The question of feeling
That fresh new-year smell is beginning to wear off the 2009 already, thanks to the crazy schedule I’ve been leading my life on. I decided to do a bit of mind-digging before the novelty wore of entirely, which sent me down some really trippy tour down the memory lane. Here’s a concise version of what I came up with.
There is a film that makes me feel this absurd mix of feelings that I cannot possibly describe in words, most likely due to my lack of command of any language. In that film, as well as in the creator’s other works, aspects of light, motion, and wide open spaces are featured prominently, almost as if the entirety of the creator’s work was designed to take place in an infinitely large, translucent prism that deconstructs light strewn into a million shades of spectrum as it passes through the main characters and vicissitudes of their affairs. Individual effects aren’t really that novel, but when combined together into a coherent whole his works take on certain peculiarly beautiful and memorable allure. The memorability and (illusion of?) profoundness of his works are especially amazing when I consider that his works, when dissected into little atoms of dispositions and styles, aren’t even that unique, possibly even pedestrian. Similar styles can be observed all over the place, East and West, usually when the medium centers around the theme or the existence of sky and atmosphere, though presence of requisite elements does not necessarily guarantee the style.
Whenever I see one of his works, or any work of art that shares the certain ‘style’, the impact on my senses, I feel strange nostalgia… In fact, I should say that I feel quite a number of emotions simultaneously, with distinct after taste of nostalgia running between them. The experience is never really overwhelming unless I let it be. The nostalgia is different from the usual bar-room affairs I have, tacked with dark, foggish candlelight and thick tingle of wine to be washed down later with doses of sleep. This nostalgia is more like clear air, the kind you are allowed to feel for a brief moment at specific moment of twilight, when all things past and future has to be in their right place at the right time. It leaves you with strange sensibility of awake-ness and understanding of the things around you. It’s the nostalgia that draws your eyes to the stars and patterns of clouds, beautiful yet true, telling of the things to come. It’s the nostalgia of the indescribable.

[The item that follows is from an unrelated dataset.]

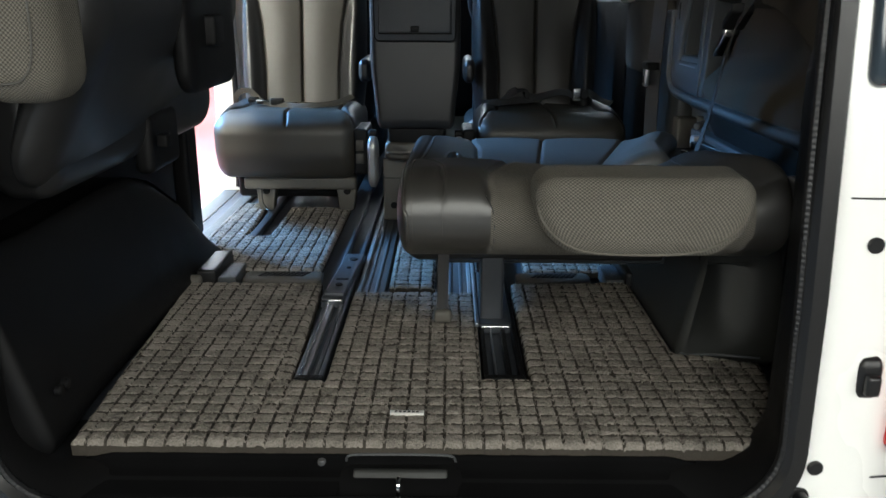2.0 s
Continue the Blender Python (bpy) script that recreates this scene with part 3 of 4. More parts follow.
# pocket: a frame of four bars round an open, deep box
tilt = lambda p: Vector((p.x, p.y - 0.14 * (p.z - 0.585), p.z))
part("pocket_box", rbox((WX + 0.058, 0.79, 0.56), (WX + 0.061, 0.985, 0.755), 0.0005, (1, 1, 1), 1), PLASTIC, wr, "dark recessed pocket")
part("pocket_shelf", rbox((WX - 0.006, 0.795, 0.552), (WX + 0.06, 0.975, 0.585), (0.006, 0.006, 0.012), (2, 3, 1), 3), PLASTIC_BLUE, wr)
part("pocket_lip", rod((WX - 0.010, 0.812, 0.560), (WX - 0.010, 0.962, 0.560), 0.0035, 8), STRIP, wr, "bright pocket lip")
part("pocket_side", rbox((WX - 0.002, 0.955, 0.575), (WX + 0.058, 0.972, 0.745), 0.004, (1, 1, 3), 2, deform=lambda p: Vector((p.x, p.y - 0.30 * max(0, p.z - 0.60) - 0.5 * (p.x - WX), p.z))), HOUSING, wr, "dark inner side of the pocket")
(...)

Even when I was young, I was always captivated by the kind of ‘feeling’ I’m able to feel in certain specific situations in life. Pain and happiness are easily understood. I am reacting to bunch of stimuli that can be categorized and organized into myriad of different psychological description of the human self, and even then I didn’t place much significance on those calculus of human psyche. What really haunted me was, the subtlety of feeling (I use ‘haunting’ and ‘feeling’ for lack of better terms in my vocabulary) within very vague and nondescript situations, with no clear coherence of elements yet unmistakable impact. When I was young I would go out during the time of twilight, sit in a park, and watch the world silently turning from violet to blue to black (or vice versa), watching the rhythmical swaying of the trees in the wind, lazy spread of clouds shining in some strange hue of the light, trying to figure out just what exactly I was feeling at that moment. The experience was addictive and frustrating at the same time. I knew I was feeling something, something I usually can’t feel in company of the normal things of life, but what was it? What are the words for the state of mind? Finding the answer was difficult in the least by the fact that the ‘strange feeling’ seem to contain within itself bits and pieces of all the shades of other urges and sensations, ranging from the urge to create to fulfillment, greed, happiness, and reverie. It was a complex amalgam of the primal and the logical, each biting the others tail like ouroboros…
Those experiences were the closest things I’ve ever come to a sort of religious revelation, or intense attraction of any kind. Even now, I still cannot forget about that ‘feeling.’ In fact, the feeling might have been getting stronger, more intense, as I live and understand and feel even more things like sexuality and self-identity. It had significant impact on what I’ve done so far with my life, and my interest in sciences began as an attempt at finding an answer to the question, since I felt that reliance on ‘verbal psychology’ not grounded in hard physical facts will inevitably end up leading to a tangle of other ideas, in an infinite loop of self-reference.
I’m still trying to figure out just what exactly I am feeling.